Non esistono conflitti lontani quando Dio si fa pane per noi
di Michele Brambilla
Introducendo l’Angelus del 22 giugno, Papa Leone XIV evidenzia che «oggi, in molti Paesi, si celebra la Solennità del Corpo e del Sangue di Cristo, il Corpus Domini, e il Vangelo racconta il miracolo dei pani e dei pesci (cfr Lc 9,11-17)». Gli Apostoli mettono a disposizione di Gesù il poco cibo che hanno portato con loro e il Signore ordina di sfamare con esso la grande folla radunatasi. «Il risultato è sorprendente: non solo ciascuno riceve cibo a sufficienza, ma ne avanza in abbondanza (cfr Lc 9,17)», sottolinea il Papa. «Il miracolo, al di là del prodigio, è un “segno”, e ci ricorda che i doni di Dio, anche i più piccoli», crescono soprattutto quando li mettiamo a disposizione degli altri.
«Noi però, leggendo tutto questo nel giorno del Corpus Domini, riflettiamo su una realtà ancora più profonda. Sappiamo infatti che, alla radice di ogni condivisione umana ce n’è una più grande, che la precede: quella di Dio nei nostri confronti. Lui, il Creatore, che ci ha dato la vita, per salvarci ha chiesto a una sua creatura di essergli madre, di dargli un corpo fragile, limitato, mortale, come il nostro», ma nell’Ultima Cena ha scelto addirittura di trasformarsi in un alimento comune, perfettamente assimilabile dall’organismo umano, per aprirci alla vita di Grazia e, quindi, all’eternità.
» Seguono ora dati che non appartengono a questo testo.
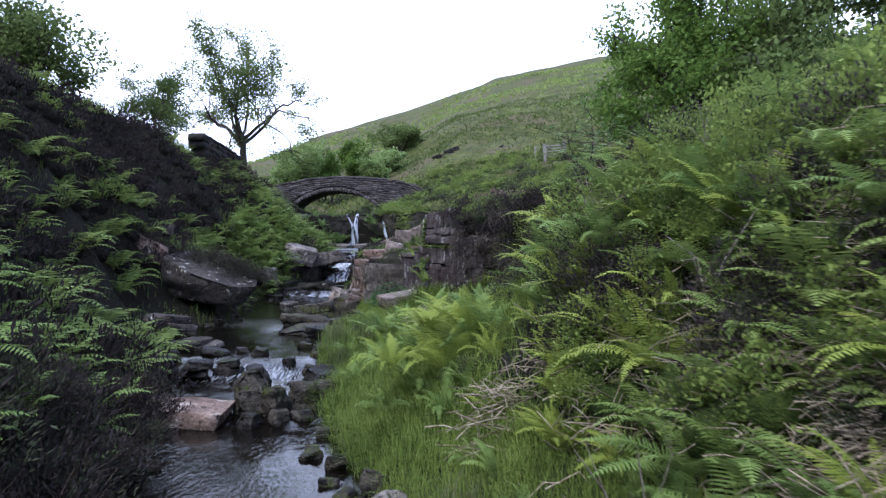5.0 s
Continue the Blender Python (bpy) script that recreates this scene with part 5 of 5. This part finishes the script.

«Pensiamo a come è bello, quando facciamo un regalo – magari piccolo, proporzionato alle nostre possibilità – vedere che è apprezzato da chi lo riceve; come siamo contenti quando sentiamo che, pur nella sua semplicità, quel dono ci unisce ancora di più a quelli che amiamo. Ebbene, nell’Eucaristia, tra noi e Dio, avviene proprio questo: il Signore accoglie, santifica e benedice il pane e il vino che noi mettiamo sull’Altare, assieme all’offerta della nostra vita, e li trasforma nel Corpo e nel Sangue di Cristo, Sacrificio d’amore per la salvezza del mondo», rimarca il Pontefice. Nell’Eucaristia «Dio si unisce a noi accogliendo con gioia ciò che portiamo e ci invita ad unirci a Lui ricevendo e condividendo con altrettanta gioia il suo dono d’amore».
Se Dio ci unisce a Sé, nulla dei nostri fratelli uomini ci è estraneo. Da qui il forte impegno di Leone XIV per la pace, ribadito anche il 22 giugno osservando che «si susseguono notizie allarmanti dal Medio Oriente, soprattutto dall’Iran. In questo scenario drammatico, che include Israele e Palestina, rischia di» far dimenticare «la sofferenza quotidiana della popolazione, specialmente a Gaza e negli altri territori, dove l’urgenza di un adeguato sostegno umanitario si fa sempre più pressante. Oggi più che mai, l’umanità grida e invoca la pace. È un grido che chiede responsabilità e ragione, e non dev’essere soffocato dal fragore delle armi e da parole retoriche che incitano al conflitto».
«Ogni membro della comunità internazionale ha una responsabilità morale: fermare la tragedia della guerra, prima che essa diventi una voragine irreparabile. Non esistono conflitti “lontani” quando la dignità umana è in gioco», perché essa non può essere violata in alcun modo, specialmente se ci si riconosce fratelli attorno alla stessa Mensa eucaristica.
Il Papa insiste sul fatto che «la guerra non risolve i problemi, anzi li amplifica e produce ferite profonde nella storia dei popoli, che impiegano generazioni per rimarginarsi. Nessuna vittoria armata potrà compensare il dolore delle madri, la paura dei bambini, il futuro rubato». Allora, in occasione del Giubileo dei governanti e degli amministratori (tanti i parlamentari e i sindaci con fascia tricolore presenti in piazza S. Pietro), «che la diplomazia faccia tacere le armi! Che le Nazioni traccino il loro futuro con opere di pace, non con la violenza e conflitti sanguinosi».